Leave out the pictures and transcribe the rest of the records exactly.
[START OF DATA FOR THIS TASK]
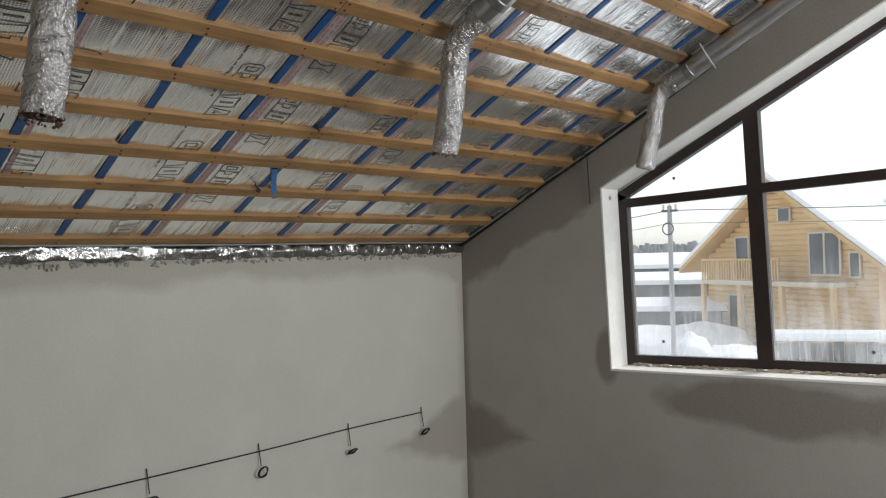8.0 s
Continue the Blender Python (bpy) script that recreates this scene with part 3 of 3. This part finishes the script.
tagged(part("plaster_crumbs", bm, plain("crumbs", (0.20, 0.19, 0.175), (0.42, 0.40, 0.37), 0.9, scale=60), None), "rough grey plaster crumbs along the foil edge", "plaster crumbs", kind="stuff")


# crumpled foil edge in the corner of slope and gable
bm = bmesh.new()
rows = []
for j in range(6):
    row = []
    for i in range(301):
        y = -4.5 * i / 300
        t = j / 5
        drop = t * (0.050 + 0.03 * noise.noise(Vector((y * 2.3, 3, 0))) + 0.018 * noise.noise(Vector((y * 11, 9, 0))))
        x = -0.006 - 0.018 * math.sin(math.pi * t) * (1 + noise.noise(Vector((y * 5, t * 2, 4))))
        row.append(bm.verts.new((min(x, -0.003), y, H - y * math.tan(SLOPE) - 0.004 - drop)))
    rows.append(row)
for a, b in zip(rows, rows[1:]):
    for i in range(300):
        bm.faces.new((a[i], a[i + 1], b[i + 1], b[i]))
tagged(part("gable_foil_strip", bm, M_EAVE, None), "narrow crumpled foil edge folded onto the gable wall", "foil strip")


# ---- ducts ----
def duct(label, upper, drop, r_up, r_drop, m_up, m_drop, collars, seed, torn=True):
    ob = empty("ventilation_duct", Matrix.Translation(drop[0]))
    tagged(ob, label, "ventilation duct", "ducts under the slope")
    inv = ob.matrix_world.inverted()
    loc = lambda p: inv @ Vector(p)
    part("duct_run", tube(bmesh.new(), [loc(p) for p in upper], r_up, 26, 0.003, seed=seed, step=0.02), m_up, ob, smooth=True)
    path = smooth_path([loc(p) for p in drop], 14)
    part("duct_drop", tube(bmesh.new(), path, r_drop, 44, 0.010, seed=seed + 3, cap=not torn, step=0.009), m_drop, ob, "crinkled silver foil wrap", smooth=True)
    for c, d in collars:
        c, d = loc(c), inv.to_3x3() @ Vector(d).normalized()
        pts = [c + d * s for s in (-0.028, -0.018, 0.018, 0.028)]
        bm = tube(bmesh.new(), pts, r_up + 0.0035, 26, 0.002, seed=seed)
        part("collar", bm, M_COLLAR, ob, "duct joint collar", smooth=True)
    if torn:
        end, back = path[-1], (path[-2] - path[-1]).normalized()
        bm = bmesh.new()
        rnd = random.Random(int(seed * 10) + 1)
        side = back.orthogonal().normalized()
        other = back.cross(side)
        for i in range(80):
            a = rnd.random() * 6.283
            o = side * math.cos(a) + other * math.sin(a)
            p = end + o * r_drop * rnd.uniform(0.72, 1.0) + back * rnd.uniform(-0.022, 0.02)
            s = rnd.uniform(0.004, 0.009)
            m = Matrix.Translation(p) @ Euler((rnd.random() * 3, rnd.random() * 3, rnd.random() * 3)).to_matrix().to_4x4()
            bmesh.ops.create_icosphere(bm, subdivisions=1, radius=s, matrix=m @ Matrix.Diagonal((1.2, 0.5, 0.9, 1)))
        inner = [end + back * 0.05, end + back * 0.03]
        tube(bm, inner, r_drop * 0.9, 20)
        part("torn_end", bm, M_RAG, ob, "torn brown insulation at the cut end")
    return ob


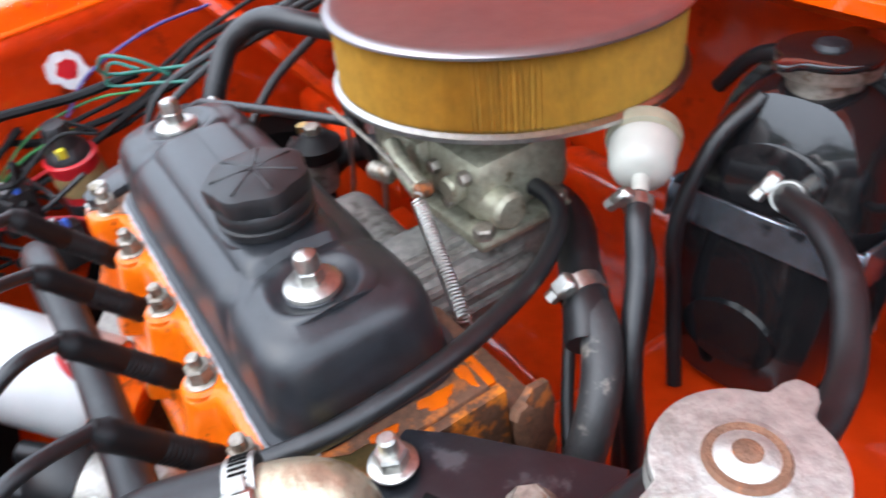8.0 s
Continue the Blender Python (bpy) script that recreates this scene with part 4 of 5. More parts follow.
[END OF DATA FOR THIS TASK]
THE COMPLETED TASK ->
8.0 s
Continue the Blender Python (bpy) script that recreates this scene with part 3 of 3. This part finishes the script.
tagged(part("plaster_crumbs", bm, plain("crumbs", (0.20, 0.19, 0.175), (0.42, 0.40, 0.37), 0.9, scale=60), None), "rough grey plaster crumbs along the foil edge", "plaster crumbs", kind="stuff")


# crumpled foil edge in the corner of slope and gable
bm = bmesh.new()
rows = []
for j in range(6):
    row = []
    for i in range(301):
        y = -4.5 * i / 300
        t = j / 5
        drop = t * (0.050 + 0.03 * noise.noise(Vector((y * 2.3, 3, 0))) + 0.018 * noise.noise(Vector((y * 11, 9, 0))))
        x = -0.006 - 0.018 * math.sin(math.pi * t) * (1 + noise.noise(Vector((y * 5, t * 2, 4))))
        row.append(bm.verts.new((min(x, -0.003), y, H - y * math.tan(SLOPE) - 0.004 - drop)))
    rows.append(row)
for a, b in zip(rows, rows[1:]):
    for i in range(300):
        bm.faces.new((a[i], a[i + 1], b[i + 1], b[i]))
tagged(part("gable_foil_strip", bm, M_EAVE, None), "narrow crumpled foil edge folded onto the gable wall", "foil strip")


# ---- ducts ----
def duct(label, upper, drop, r_up, r_drop, m_up, m_drop, collars, seed, torn=True):
    ob = empty("ventilation_duct", Matrix.Translation(drop[0]))
    tagged(ob, label, "ventilation duct", "ducts under the slope")
    inv = ob.matrix_world.inverted()
    loc = lambda p: inv @ Vector(p)
    part("duct_run", tube(bmesh.new(), [loc(p) for p in upper], r_up, 26, 0.003, seed=seed, step=0.02), m_up, ob, smooth=True)
    path = smooth_path([loc(p) for p in drop], 14)
    part("duct_drop", tube(bmesh.new(), path, r_drop, 44, 0.010, seed=seed + 3, cap=not torn, step=0.009), m_drop, ob, "crinkled silver foil wrap", smooth=True)
    for c, d in collars:
        c, d = loc(c), inv.to_3x3() @ Vector(d).normalized()
        pts = [c + d * s for s in (-0.028, -0.018, 0.018, 0.028)]
        bm = tube(bmesh.new(), pts, r_up + 0.0035, 26, 0.002, seed=seed)
        part("collar", bm, M_COLLAR, ob, "duct joint collar", smooth=True)
    if torn:
        end, back = path[-1], (path[-2] - path[-1]).normalized()
        bm = bmesh.new()
        rnd = random.Random(int(seed * 10) + 1)
        side = back.orthogonal().normalized()
        other = back.cross(side)
        for i in range(80):
            a = rnd.random() * 6.283
            o = side * math.cos(a) + other * math.sin(a)
            p = end + o * r_drop * rnd.uniform(0.72, 1.0) + back * rnd.uniform(-0.022, 0.02)
            s = rnd.uniform(0.004, 0.009)
            m = Matrix.Translation(p) @ Euler((rnd.random() * 3, rnd.random() * 3, rnd.random() * 3)).to_matrix().to_4x4()
            bmesh.ops.create_icosphere(bm, subdivisions=1, radius=s, matrix=m @ Matrix.Diagonal((1.2, 0.5, 0.9, 1)))
        inner = [end + back * 0.05, end + back * 0.03]
        tube(bm, inner, r_drop * 0.9, 20)
        part("torn_end", bm, M_RAG, ob, "torn brown insulation at the cut end")
    return ob


8.0 s
Continue the Blender Python (bpy) script that recreates this scene with part 4 of 5. More parts follow.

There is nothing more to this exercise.